Senate Democrats say the changes would raise an estimated $14 billion over a decade, by forcing more income to be taxed at higher individual income tax rates — and less at the preferential rate.
The longer holding period would only apply to those who make $400,000 per year or more, in keeping with President Biden’s pledge not to raise taxes on those earning less than that amount.
The tax provision echoes a similar measure that was initially included in the sprawling climate and tax bill that House Democrats passed last year but that ultimately stalled in the Senate. The carried interest language was removed amid concern that Senator Kyrsten Sinema, Democrat of Arizona, who opposed the measure, would block the overall legislation. Ms. Sinema has so far not indicated whether she would agree to any of the new package’s tax provisions. Democrats were essentially betting that she would not block the larger bill over a relatively small change that raises revenue.
Why hasn’t the loophole been closed by now?
Many Democrats have tried for years to completely eliminate the tax benefits private equity partners enjoy. Democrats have sought to redefine the management fees they get from partnerships as “gross income,” just like any other kind of income, and to treat capital gains from partners’ investments as ordinary income.
Such a move was included in legislation proposed by House Democrats in 2015. The legislation would also have increased the penalties on investors who did not properly apply the proposed changes to their own tax filings.
The private equity industry has fought back hard, rejecting outright the basic concepts on which the proposed changes were based.
“No such loophole exists,” Steven B. Klinsky, the founder and chief executive of the private equity firm New Mountain Capital, wrote in an opinion article published in The New York Times in 2016. Mr.
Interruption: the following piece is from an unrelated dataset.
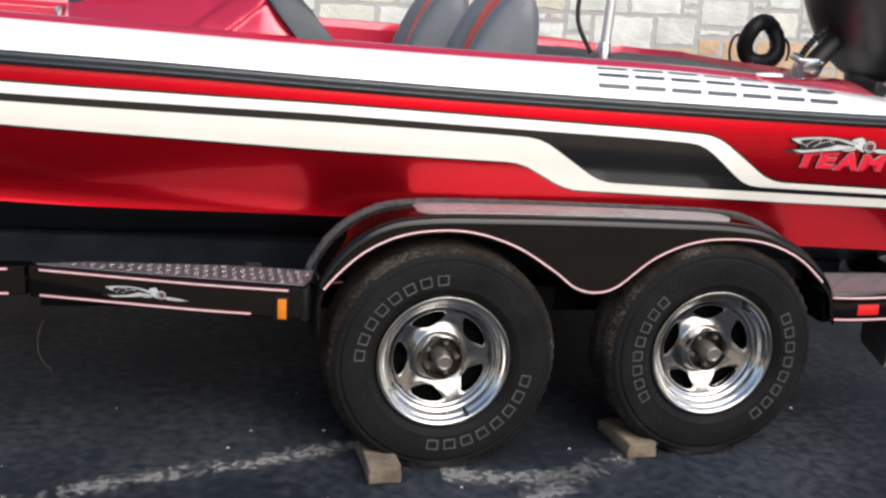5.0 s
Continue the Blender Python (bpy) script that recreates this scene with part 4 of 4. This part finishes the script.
def wheel(x, y, turn, arcs, far=False):
    """A chrome five-window wheel with its tyre. The hub's outer end points to -y."""
    zc, flip = 0.3465, -1 if far else 1

    def put(vs):
        return [(x + p[0] * flip, y + p[1] * flip, zc + p[2]) for p in vs]
    # rim: stepped barrel and dish
    prof = [(0.180, -0.16), (0.196, -0.15), (0.19, -0.085), (0.154, -0.060), (0.1565, -0.0555), (0.1605, -0.0535), (0.164, -0.050), (0.1655, -0.044), (0.168, -0.0405), (0.1725, -0.039), (0.1765, -0.036), (0.179, -0.028), (0.182, -0.0215), (0.187, -0.0185), (0.191, -0.0145), (0.194, -0.0085), (0.198, -0.0035), (0.2035, -0.0005), (0.2085, -0.002), (0.211, -0.008), (0.2115, -0.014), (0.204, -0.02)]
    v, f = lathe(prof, 96)
    rim = raw("wheel", put(v), f, WHEEL, TRAILER, "chromed steel wheel with five windows", sharp=50)
    # dish with windows
    v, f, m = [], [], 44
    hr, hw = 0.1245, 0.35
    for s in range(5):
        base = math.radians(90 + turn + 72 * s)
        rings = 7
        b0 = len(v)
        for k in range(m):
            a = 2 * math.pi * k / m
            c, q = math.cos(a), math.sin(a)
            sup = (abs(c) ** 3.2 + abs(q) ** 3.2) ** (-1 / 3.2)
            t_in, r_in = hw * c * sup * (1 + 0.4 * q * sup), hr + 0.024 * q * sup
            sq = 1 / max(abs(c), abs(q))
            t_out, r_out = math.pi / 5 * c * sq, 0.1135 + (0.0415 if q > 0 else 0.0435) * q * sq
            for i in range(rings):
                u = i / (rings - 1)
                tt, rr = t_in + (t_out - t_in) * u, r_in + (r_out - r_in) * u
                g = (rr - 0.07) / 0.085
                o = -0.084 + 0.030 * g + 0.003 * math.sin(math.pi * max(0.0, min(1.0, g))) - 0.0015 * math.exp(-(u / 0.12) ** 2)
                v.append((rr * math.cos(base + tt), -o, rr * math.sin(base + tt)))
        for k in range(m):
            for i in range(rings - 1):
                f.append((b0 + k * rings + i, b0 + ((k + 1) % m) * rings + i, b0 + ((k + 1) % m) * rings + i + 1, b0 + k * rings + i + 1))
        b1 = len(v)
        for k in range(m):
            p = v[b0 + k * rings]
            v.append((p[0] * 0.985, p[1] + 0.012, p[2] * 0.985))
        f += [(b0 + k * rings, b1 + k, b1 + (k + 1) % m, b0 + ((k + 1) % m) * rings) for k in range(m)]
    raw("dish", put(v), f, WHEEL, rim, "chrome dish with five windows", sharp=60)
    v, f = lathe([(0.086, -0.0795), (0.0795, -0.0755), (0.0762, -0.062), (0.0735, -0.043), (0.0705, -0.037), (0.066, -0.0375), (0.0635, -0.045), (0.063, -0.058)], 56)
    raw("hub_ring", put(v), f, WHEEL, rim)
    # disc behind the windows, coloured black for the shade in there
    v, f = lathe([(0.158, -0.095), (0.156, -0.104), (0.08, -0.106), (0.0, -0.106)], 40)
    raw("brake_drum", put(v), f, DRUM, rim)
    v, f = lathe([(0.034, -0.098), (0.029, -0.085), (0.0285, -0.036), (0.0255, -0.03), (0.025, 0.0), (0.023, 0.004), (0.019, 0.005), (0.0155, 0.002), (0.0, 0.002)], 32)
    raw("bearing_cap", put(v), f, CAPS, rim, "dull steel bearing cap", sharp=30)
    v, f = lathe([(0.066, -0.05), (0.0625, -0.06), (0.062, -0.092), (0.05, -0.092), (0.034, -0.09)], 40)
    raw("hub", put(v), f, GREASE, rim, "greasy brown hub")
    for k in range(5):
        a = math.radians(90 + turn + 36 + 72 * k)
        q = Vector((0.05 * math.cos(a), 0.095, 0.05 * math.sin(a)))
        v, f = tube([q, q + Vector((0, -0.042, 0)), q + Vector((0, -0.05, 0))], lambda t: 0.0105 if t < 0.8 else 0.006, 6)
        raw("lug_nut", put(v), f, CAPS, rim)
    a = math.radians(-65 if turn > 5 else 57)
    q = Vector((0.178 * math.cos(a), 0.02, 0.178 * math.sin(a)))
    v, f = tube([q, q + Vector((0.004 * math.cos(a), -0.022, 0.004 * math.sin(a))), q + Vector((0.006 * math.cos(a), -0.034, 0.0))], 0.006, 8)
    raw("valve", put(v), f, PLASTIC, rim)
    # tyre
    prof = [(0.200, -0.19), (0.215, -0.212), (0.26, -0.226), (0.30, -0.226), (0.33, -0.215), (0.348, -0.198), (0.356, -0.185)]
    for o in (-0.165, -0.125, -0.09, -0.05):
        prof += [(0.362, o - 0.008), (0.362, o - 0.005), (0.353, o - 0.004), (0.353, o + 0.003), (0.362, o + 0.004), (0.362, o + 0.007)]
    prof += [(0.360, -0.028), (0.354, -0.016), (0.346, -0.006), (0.335, 0.001), (0.328, 0.003), (0.322, 0.0015), (0.315, 0.008), (0.29, 0.0115), (0.262, 0.011), (0.245, 0.008), (0.238, 0.0085), (0.232, 0.005), (0.222, -0.001), (0.216, -0.007), (0.2135, -0.013), (0.2, -0.03)]
    v, f = lathe(prof, 120)
    # shoulder notches
    n = len(prof)
    for k in range(120):
        if k % 2:
            for i, (r, o) in enumerate(prof):
                if r > 0.343 and -0.03 < o < 0.0:
                    p = v[k * n + i]
                    v[k * n + i] = (p[0] * 0.987, p[1] + 0.002, p[2] * 0.987)
    v = [(a, b, c) for a, b, c in put(v)]
    v = [(a, b - (0.02 * max(0, 0.02 - c) / 0.02 if abs(b - y) < 0.02 else 0), max(c, 0.0)) for a, b, c in v]
    n = len(prof)
    index = [1 if min(prof[q[0] % n][0], prof[q[1] % n][0]) > 0.338 else 0 for q in f]
    tyre = raw("tyre", v, f, [TYRE, TREAD], TRAILER, "worn black trailer tyre with dusty brown tread", index, sharp=30)
    # raised outlined marks on the sidewall, without lettering
    for a0, a1 in arcs:
        a0, a1, count = math.radians(a0), math.radians(a1), 8
        for k in range(count):
            mid, half = a0 + (a1 - a0) * (k + 0.5) / count, abs(a1 - a0) / count * 0.33
            v, f = [], []
            for r, h in ((0.250, half), (0.281, half), (0.2528, half * 0.82), (0.2782, half * 0.82)):
                for sgn in (-1, 1):
                    for o in (0.0085, 0.0124):
                        v.append((r * math.cos(mid + sgn * h), -o, r * math.sin(mid + sgn * h)))
            A, B, C, D = 0, 4, 8, 12
            for p, q, pi, qi in ((A, A + 2, C, C + 2), (B, B + 2, D, D + 2), (A, B, C, D), (A + 2, B + 2, C + 2, D + 2)):
                f += [(p + 1, q + 1, qi + 1, pi + 1), (p, q, q + 1, p + 1), (pi, qi, qi + 1, pi + 1)]
            raw("sidewall_mark", put(v), f, TYREINK, tyre, smooth=False)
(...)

Klinsky said that when other taxes, including those levied by New York City and the state government, were accounted for, his effective tax rate was between 40 and 50 percent.
What would the change mean for private equity?
The private equity industry has defended the tax treatment of carried interest, arguing that it creates incentives for entrepreneurship, healthy risk-taking and investment.
The American Investment Council, a lobbying group for the private equity industry, described the proposal as a blow to small business.
“Over 74 percent of private equity investment went to small businesses last year,” said Drew Maloney, chief executive of the A.I.C. “As small business owners face rising costs and our economy faces serious headwinds, Washington should not move forward with a new tax on the private capital that is helping local employers survive and grow.”
The Managed Funds Association said that the changes to the tax code would hurt those who invest on behalf of pension funds and university endowments.
“Current law recognizes the importance of long-term investment, but this proposal would punish entrepreneurs in investment partnerships by not affording them the benefit of long-term capital gains treatment,” said Bryan Corbett, the chief executive of the association.
“It is crucial Congress avoids proposals that harm the ability of pensions, foundations, and endowments to benefit from high value, long-term investments that create opportunity for millions of Americans.”
Jim Tankersley contributed reporting.